There are only so many bona fide bookmakers, only so many bona fide handicappers, he says, and people in a pinch just try to find someone they can portray as an expert.
It’s deeper, for him and others who have devoted their lives to the nuances of the brutal, cut-throat business. There’s frustration about the clueless, unaccountable fakes whose “guidance” can be costly.
“You hope, over time,’’ he says, ‘‘that casual fans understand whom he or she can trust for information, versus other folks who just want to go out there and talk about gambling but don’t stay fully immersed in this world 24 hours a day.”
THE FORTUNATE GOALIE
Fuhrman says his last six months of sports wagering have been “extremely profitable,” so all of the moving parts of his career are operating efficiently.
He doesn’t take his unique perch for granted.

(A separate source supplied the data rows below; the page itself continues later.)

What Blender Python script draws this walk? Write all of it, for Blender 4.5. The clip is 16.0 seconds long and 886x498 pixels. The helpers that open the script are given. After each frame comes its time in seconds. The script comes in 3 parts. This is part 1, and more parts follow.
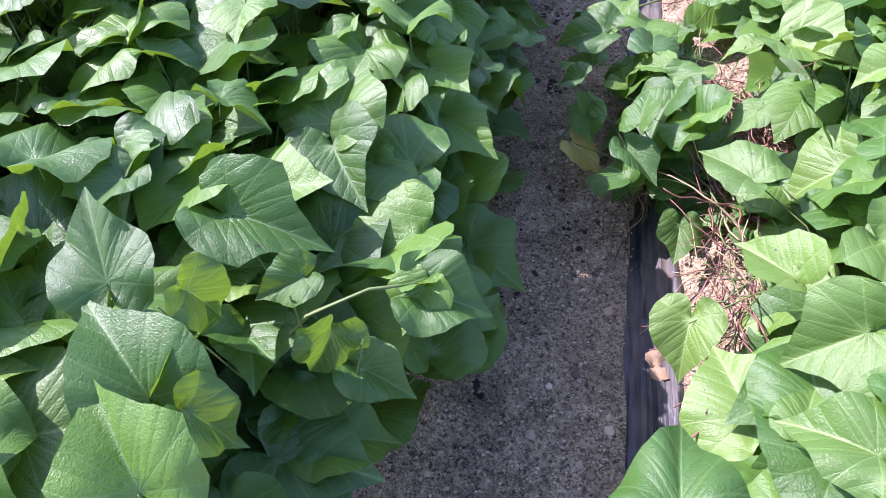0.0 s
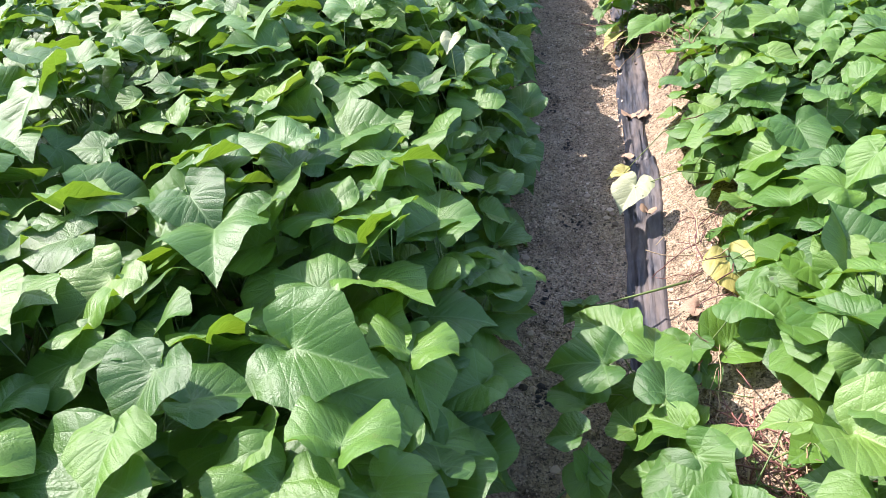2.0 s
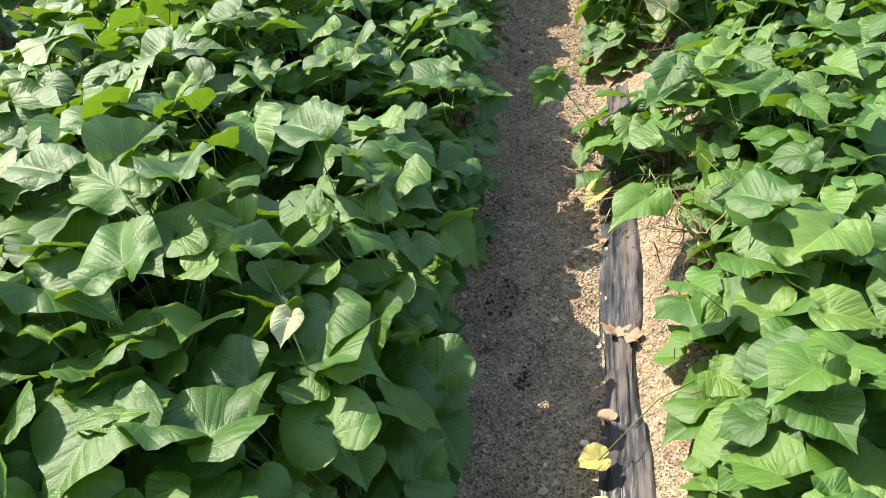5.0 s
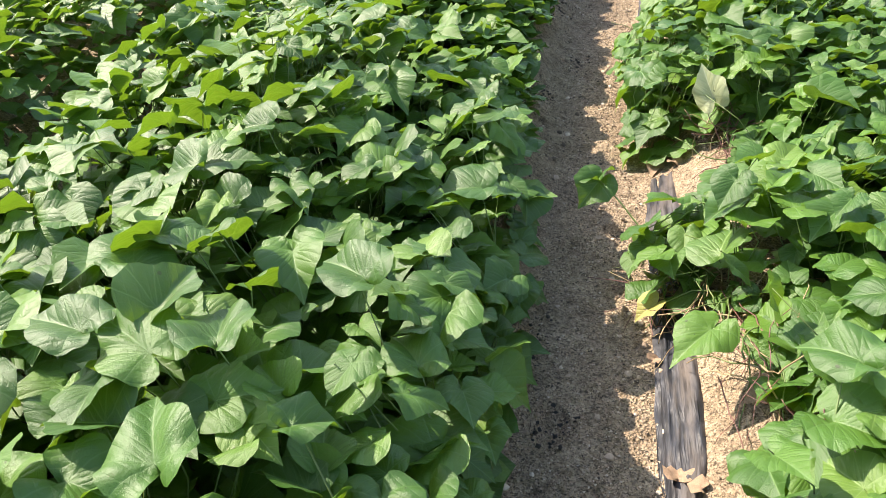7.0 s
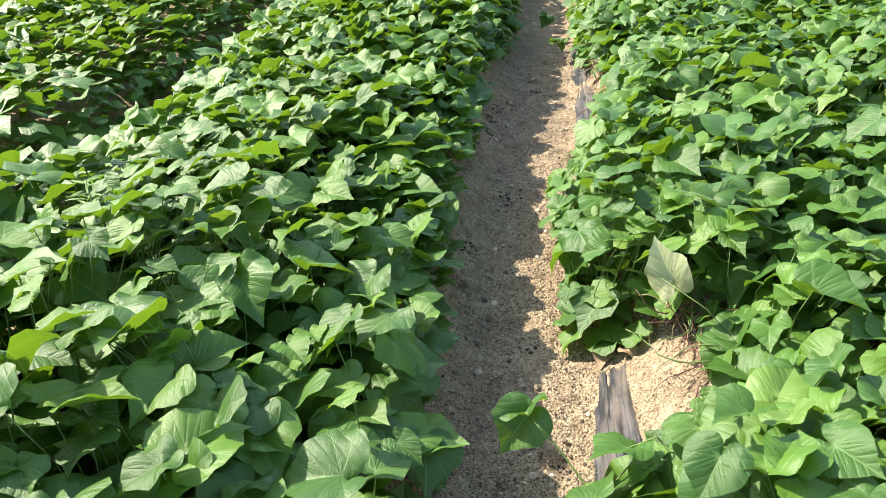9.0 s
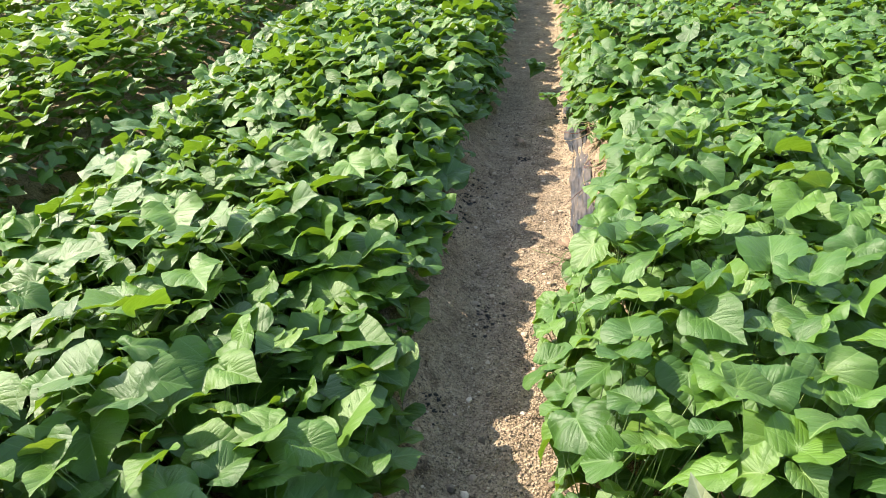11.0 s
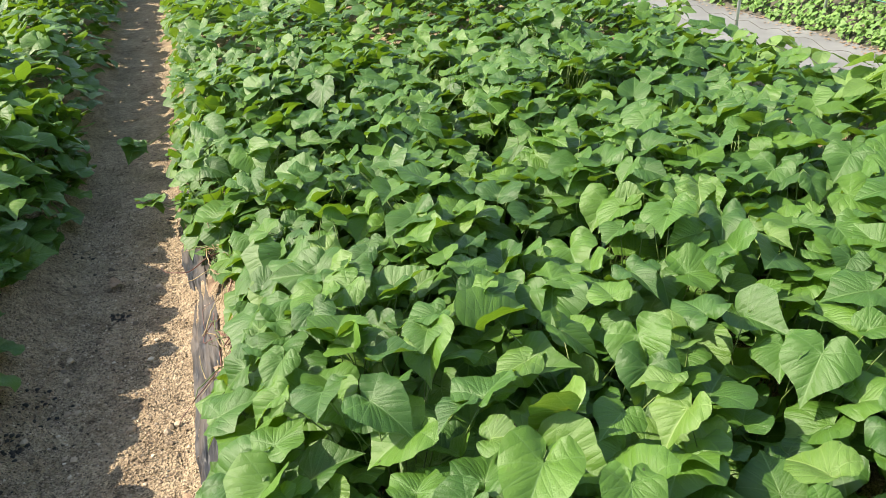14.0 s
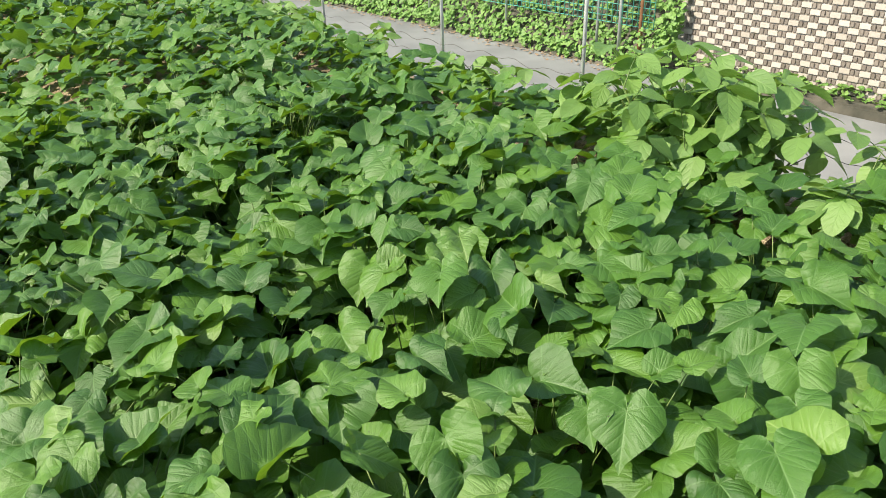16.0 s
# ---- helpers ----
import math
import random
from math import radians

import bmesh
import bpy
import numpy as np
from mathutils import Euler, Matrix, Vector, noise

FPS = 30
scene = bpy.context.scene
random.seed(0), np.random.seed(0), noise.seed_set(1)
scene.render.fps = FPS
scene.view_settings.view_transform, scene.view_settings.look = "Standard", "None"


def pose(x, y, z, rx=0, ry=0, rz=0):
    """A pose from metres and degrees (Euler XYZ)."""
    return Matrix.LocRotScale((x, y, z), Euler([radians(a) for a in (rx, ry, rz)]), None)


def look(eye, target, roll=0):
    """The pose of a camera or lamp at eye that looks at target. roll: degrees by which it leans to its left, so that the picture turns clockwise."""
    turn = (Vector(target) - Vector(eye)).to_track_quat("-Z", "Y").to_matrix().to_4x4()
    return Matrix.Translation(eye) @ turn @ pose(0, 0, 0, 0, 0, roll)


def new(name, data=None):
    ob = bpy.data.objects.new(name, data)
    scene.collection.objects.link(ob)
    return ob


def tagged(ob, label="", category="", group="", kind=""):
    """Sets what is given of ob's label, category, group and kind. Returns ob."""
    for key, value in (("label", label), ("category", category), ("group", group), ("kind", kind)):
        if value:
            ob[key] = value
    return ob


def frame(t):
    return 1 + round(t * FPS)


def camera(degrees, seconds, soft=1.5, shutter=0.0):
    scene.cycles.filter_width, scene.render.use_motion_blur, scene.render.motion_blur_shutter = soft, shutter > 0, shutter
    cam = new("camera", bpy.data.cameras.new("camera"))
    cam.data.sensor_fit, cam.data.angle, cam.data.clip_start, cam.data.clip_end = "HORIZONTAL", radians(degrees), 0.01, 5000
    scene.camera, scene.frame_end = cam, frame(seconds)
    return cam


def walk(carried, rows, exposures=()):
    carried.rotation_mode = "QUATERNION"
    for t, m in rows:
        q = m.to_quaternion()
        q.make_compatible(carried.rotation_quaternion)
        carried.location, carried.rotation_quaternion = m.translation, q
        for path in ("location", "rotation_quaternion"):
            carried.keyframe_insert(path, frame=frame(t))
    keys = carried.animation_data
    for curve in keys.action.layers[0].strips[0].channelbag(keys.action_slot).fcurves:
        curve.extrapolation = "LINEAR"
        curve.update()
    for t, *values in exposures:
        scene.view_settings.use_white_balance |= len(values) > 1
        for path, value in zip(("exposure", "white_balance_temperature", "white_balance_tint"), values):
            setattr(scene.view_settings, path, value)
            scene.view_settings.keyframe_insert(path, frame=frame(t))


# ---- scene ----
cam = camera(61.4, 16.0, soft=0.6)
METRES, EYE, TILT, LEAN, TURN = 5.25, 1.28, -49.5, 2.0, 9.0
ROWS = [
    (0.0, 0.0, 0.0, 0.0, 0.0, 0.0, -0.0),
    (0.5, 0.002, 0.0051, 0.0237, -0.18, 4.71, -0.03),
    (1.0, -0.006, 0.0148, 0.0489, -0.23, 7.82, 0.1),
    (1.5, -0.0073, 0.0355, 0.0688, -0.28, 9.3, 0.33),
    (2.0, 0.0128, 0.0616, 0.0924, -0.3, 9.91, 0.58),
    (2.5, 0.027, 0.0747, 0.1049, -0.51, 10.32, 0.8),
    (3.0, 0.0284, 0.0912, 0.1306, -0.63, 10.55, 0.98),
    (3.5, 0.0367, 0.1244, 0.1617, -0.55, 10.77, 1.06),
    (4.0, 0.0587, 0.1533, 0.1883, -0.27, 11.08, 0.88),
    (6.5, 0.0576, 0.2002, 0.2611, 1.88, 13.49, -1.4),
    (7.0, 0.0506, 0.1994, 0.2747, 1.59, 14.33, -1.19),
    (7.5, 0.0527, 0.2173, 0.2972, 0.48, 15.39, 0.02),
    (8.0, 0.0697, 0.2606, 0.3365, -0.59, 16.97, 1.27),
    (8.5, 0.0874, 0.2764, 0.3604, -0.85, 18.71, 1.67),
    (9.0, 0.0855, 0.2942, 0.3801, -0.85, 20.15, 1.74),
    (11.5, 0.1229, 0.4091, 0.525, -1.05, 21.53, 2.83),
    (12.0, 0.1405, 0.4434, 0.5562, -2.89, 21.49, 5.0),
    (12.5, 0.1632, 0.4644, 0.5801, -5.09, 21.11, 7.6),
    (13.0, 0.1682, 0.4871, 0.6092, -7.86, 20.86, 10.68),
    (13.5, 0.1789, 0.5077, 0.6484, -11.98, 19.56, 15.36),
    (14.0, 0.2144, 0.528, 0.6596, -18.18, 17.75, 21.63),
    (14.5, 0.2432, 0.5433, 0.6738, -25.19, 14.84, 27.68),
    (15.0, 0.2463, 0.5447, 0.6856, -31.4, 11.82, 32.26),
    (15.5, 0.2482, 0.5491, 0.6902, -35.72, 9.88, 35.13),
    (16.0, 0.2401, 0.5566, 0.7011, -37.57, 9.65, 36.28),
]
EXPOSURES = [(0.0, 1.5, 5880, 37), (1.5, 1.47, 5930, 30), (2.2, 1.52, 6700, 18), (3.0, 1.52, 7100, 14), (3.5, 1.36, 7200, 9), (4.0, 1.2, 7150, 6), (6.5, 1.35, 7400, 14), (7.5, 1.33, 7400, 11), (9.0, 1.4, 7350, 6), (12.5, 1.28, 7500, 11), (14.5, 0.99, 7600, 5), (16.0, 0.84, 7500, 2)]
walk(cam, [(t, pose(0, 0, EYE, TILT, LEAN, TURN) @ pose(METRES * x, METRES * y, METRES * z, 90 + pitch, roll, yaw)) for t, x, y, z, yaw, pitch, roll in ROWS], exposures=EXPOSURES)

# ---- world and sun ----
SUN_AZ, SUN_EL = 69.0, 43.5  # degrees left of straight ahead, and above the horizon
sun_way = Vector((-math.sin(radians(SUN_AZ)) * math.cos(radians(SUN_EL)), math.cos(radians(SUN_AZ)) * math.cos(radians(SUN_EL)), math.sin(radians(SUN_EL))))
world = bpy.data.worlds.new("sky")
scene.world = world
world.use_nodes = True
wn = world.node_tree.nodes
sky = wn.new("ShaderNodeTexSky")
sky.sky_type, sky.sun_disc = "NISHITA", False
sky.sun_elevation, sky.sun_rotation = radians(SUN_EL), radians(-SUN_AZ)
world.node_tree.links.new(sky.outputs[0], wn["Background"].inputs[0])
wn["Background"].inputs[1].default_value = 0.148
sun = new("sun", bpy.data.lights.new("sun", "SUN"))
sun.data.energy, sun.data.angle, sun.data.color = 4.0, radians(0.5), (1.0, 0.95, 0.88)
sun.matrix_world = look(sun_way * 30, (0, 0, 0))


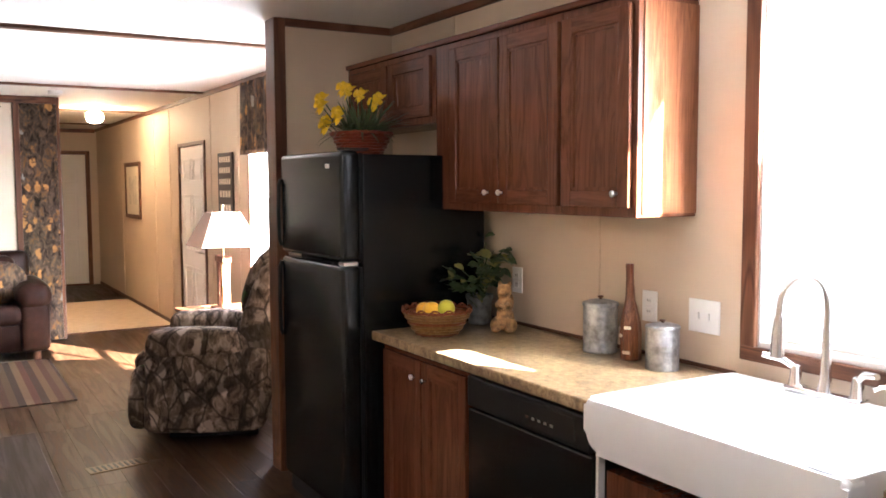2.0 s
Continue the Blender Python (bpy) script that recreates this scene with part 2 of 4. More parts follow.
M_CAB = wood("cherry_cabinet", (0.075, 0.024, 0.011), (0.120, 0.041, 0.019), (0.158, 0.060, 0.029), "z", 0.22, 8, 0.06)
M_CABX = wood("cherry_cabinet_rail", (0.075, 0.024, 0.011), (0.120, 0.041, 0.019), (0.158, 0.060, 0.029), "x", 0.22, 8, 0.06)
M_CLOSET = walnut("red_brown_closet_board", (0.070, 0.020, 0.008), (0.140, 0.044, 0.019), (0.175, 0.059, 0.026), "z", 0.42, 3.0, 3.0)
# cabinet cherry lightened: sun and window sheen on this side put into the colour
M_CABEND = wood("glossy_sun_lightened_cherry", (0.12, 0.042, 0.018), (0.20, 0.075, 0.034), (0.27, 0.112, 0.055), "z", 0.13, 11, 0.02)
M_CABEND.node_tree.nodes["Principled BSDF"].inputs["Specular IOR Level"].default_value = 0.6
M_RACK = walnut("stained_pine_board", (0.028, 0.008, 0.003), (0.125, 0.042, 0.014), (0.25, 0.105, 0.042), "y", 0.5, 6.0, 9.0, 0.3, 0.85)
M_BOX = wood("weathered_olive_wood", (0.115, 0.054, 0.018), (0.185, 0.094, 0.034), (0.25, 0.135, 0.052), "y", 0.6, 9, 0.4, 0.8)
M_OAK = wood("light_oak", (0.33, 0.17, 0.06), (0.45, 0.25, 0.10), (0.55, 0.34, 0.15), "y", 0.5, 12)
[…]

“It’s all about developing those relationships and creating a symbiotic dynamic with the [books] in town,’’ he says. ‘‘I don’t ever want to do anything dirty or deceitful. If I want a little bit more on an event, I’m in a fortunate spot.
“I can send some of them a note, Hey, do you need a little bit more on ‘this’ side? Can I get a little bit more on ‘this’ future? If they work with me, I’m just as willing to work with them. That allows you to be successful.”
The kid born in Park Ridge and raised in Wheeling, though, never cared for the Bears. He’s all about New York — the Knicks, Rangers, Yankees and Giants.
Early this summer, he bet under 6.5 for the Bears’ season-victory total, at even money. At both the Westgate SuperBook and South Point, disinterest in Chicago has shaved that total from 6.5 to 6.
The Bears, he says, have an incomplete roster and rougher days ahead of them.
“[Fans] should just want to see modest improvement from Justin Fields,’’ Fuhrman says. ‘‘More important, that he doesn’t get sacked a Joe Burrow-like 50-plus times over the course of the season.”
With all that he juggles professionally, Fuhrman has managed to have a personal life — he and girlfriend Nicole Russo recently became engaged. An online service matched them, but they easily could’ve bumped into each other when he worked at Caesars; she worked two doors down for the World Series of Poker.
Fortune continues to favor the guy who willingly placed his mug before so many pucks.